Start of Data shown
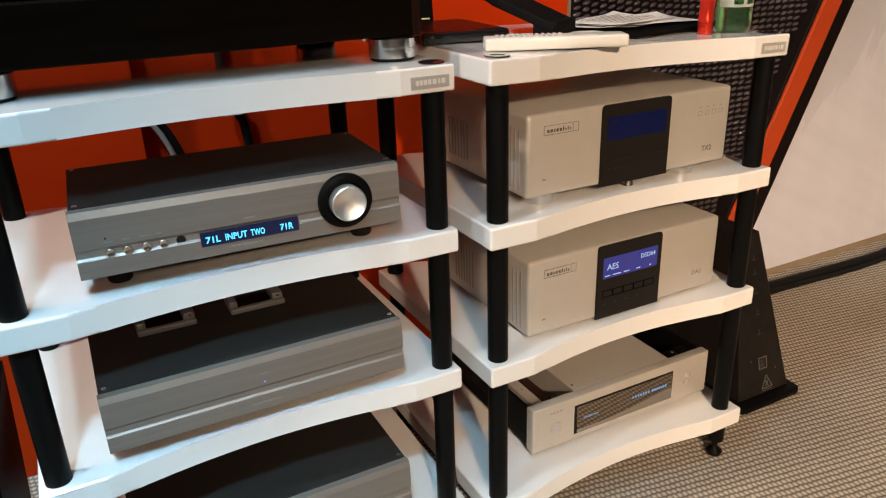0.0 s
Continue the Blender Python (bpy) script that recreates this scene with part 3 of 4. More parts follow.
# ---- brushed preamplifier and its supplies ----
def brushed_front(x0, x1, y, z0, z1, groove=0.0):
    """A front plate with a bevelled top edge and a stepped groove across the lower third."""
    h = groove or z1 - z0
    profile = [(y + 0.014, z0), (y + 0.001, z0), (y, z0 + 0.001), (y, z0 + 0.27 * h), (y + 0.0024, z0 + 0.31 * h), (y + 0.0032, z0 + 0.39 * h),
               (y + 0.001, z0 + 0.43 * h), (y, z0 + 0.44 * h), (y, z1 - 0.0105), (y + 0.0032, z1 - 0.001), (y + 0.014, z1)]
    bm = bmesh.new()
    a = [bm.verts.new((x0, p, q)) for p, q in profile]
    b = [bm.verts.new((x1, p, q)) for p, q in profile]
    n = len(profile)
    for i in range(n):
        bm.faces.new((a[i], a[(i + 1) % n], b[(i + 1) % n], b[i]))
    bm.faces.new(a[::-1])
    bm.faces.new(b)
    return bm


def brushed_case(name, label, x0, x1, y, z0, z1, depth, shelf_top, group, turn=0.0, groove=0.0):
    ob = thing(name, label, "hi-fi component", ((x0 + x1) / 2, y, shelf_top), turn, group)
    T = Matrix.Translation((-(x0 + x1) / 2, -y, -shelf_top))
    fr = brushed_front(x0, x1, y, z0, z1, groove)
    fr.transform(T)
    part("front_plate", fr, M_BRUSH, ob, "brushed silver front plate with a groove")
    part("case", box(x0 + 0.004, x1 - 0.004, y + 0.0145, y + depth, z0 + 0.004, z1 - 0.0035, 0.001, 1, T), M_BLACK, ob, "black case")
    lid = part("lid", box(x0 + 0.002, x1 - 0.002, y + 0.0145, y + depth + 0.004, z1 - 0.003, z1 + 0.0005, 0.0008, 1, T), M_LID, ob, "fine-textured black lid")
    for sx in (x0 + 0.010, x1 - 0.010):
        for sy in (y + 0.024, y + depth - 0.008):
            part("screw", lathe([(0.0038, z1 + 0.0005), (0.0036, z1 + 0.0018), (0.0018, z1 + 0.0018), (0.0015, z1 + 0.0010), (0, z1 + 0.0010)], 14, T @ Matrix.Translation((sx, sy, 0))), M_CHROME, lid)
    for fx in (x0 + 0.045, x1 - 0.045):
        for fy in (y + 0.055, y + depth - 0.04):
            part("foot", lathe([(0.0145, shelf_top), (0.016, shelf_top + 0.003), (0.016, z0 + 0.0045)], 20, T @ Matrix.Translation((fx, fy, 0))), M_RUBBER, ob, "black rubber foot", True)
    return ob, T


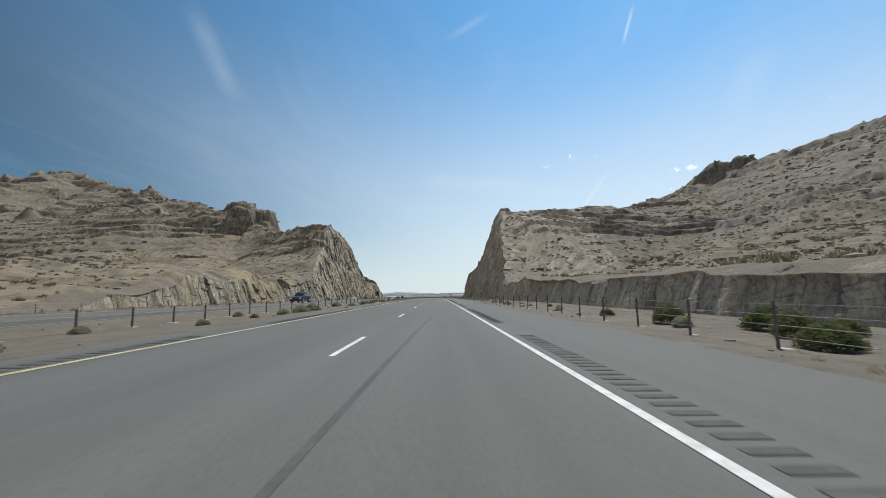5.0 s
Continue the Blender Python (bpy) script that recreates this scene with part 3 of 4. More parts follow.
End of Data shown
» **Problem to solve**: Copy out the entries verbatim and leave the images out.

» **Answer to this exercise**:
0.0 s
Continue the Blender Python (bpy) script that recreates this scene with part 3 of 4. More parts follow.
# ---- brushed preamplifier and its supplies ----
def brushed_front(x0, x1, y, z0, z1, groove=0.0):
    """A front plate with a bevelled top edge and a stepped groove across the lower third."""
    h = groove or z1 - z0
    profile = [(y + 0.014, z0), (y + 0.001, z0), (y, z0 + 0.001), (y, z0 + 0.27 * h), (y + 0.0024, z0 + 0.31 * h), (y + 0.0032, z0 + 0.39 * h),
               (y + 0.001, z0 + 0.43 * h), (y, z0 + 0.44 * h), (y, z1 - 0.0105), (y + 0.0032, z1 - 0.001), (y + 0.014, z1)]
    bm = bmesh.new()
    a = [bm.verts.new((x0, p, q)) for p, q in profile]
    b = [bm.verts.new((x1, p, q)) for p, q in profile]
    n = len(profile)
    for i in range(n):
        bm.faces.new((a[i], a[(i + 1) % n], b[(i + 1) % n], b[i]))
    bm.faces.new(a[::-1])
    bm.faces.new(b)
    return bm


def brushed_case(name, label, x0, x1, y, z0, z1, depth, shelf_top, group, turn=0.0, groove=0.0):
    ob = thing(name, label, "hi-fi component", ((x0 + x1) / 2, y, shelf_top), turn, group)
    T = Matrix.Translation((-(x0 + x1) / 2, -y, -shelf_top))
    fr = brushed_front(x0, x1, y, z0, z1, groove)
    fr.transform(T)
    part("front_plate", fr, M_BRUSH, ob, "brushed silver front plate with a groove")
    part("case", box(x0 + 0.004, x1 - 0.004, y + 0.0145, y + depth, z0 + 0.004, z1 - 0.0035, 0.001, 1, T), M_BLACK, ob, "black case")
    lid = part("lid", box(x0 + 0.002, x1 - 0.002, y + 0.0145, y + depth + 0.004, z1 - 0.003, z1 + 0.0005, 0.0008, 1, T), M_LID, ob, "fine-textured black lid")
    for sx in (x0 + 0.010, x1 - 0.010):
        for sy in (y + 0.024, y + depth - 0.008):
            part("screw", lathe([(0.0038, z1 + 0.0005), (0.0036, z1 + 0.0018), (0.0018, z1 + 0.0018), (0.0015, z1 + 0.0010), (0, z1 + 0.0010)], 14, T @ Matrix.Translation((sx, sy, 0))), M_CHROME, lid)
    for fx in (x0 + 0.045, x1 - 0.045):
        for fy in (y + 0.055, y + depth - 0.04):
            part("foot", lathe([(0.0145, shelf_top), (0.016, shelf_top + 0.003), (0.016, z0 + 0.0045)], 20, T @ Matrix.Translation((fx, fy, 0))), M_RUBBER, ob, "black rubber foot", True)
    return ob, T


5.0 s
Continue the Blender Python (bpy) script that recreates this scene with part 3 of 4. More parts follow.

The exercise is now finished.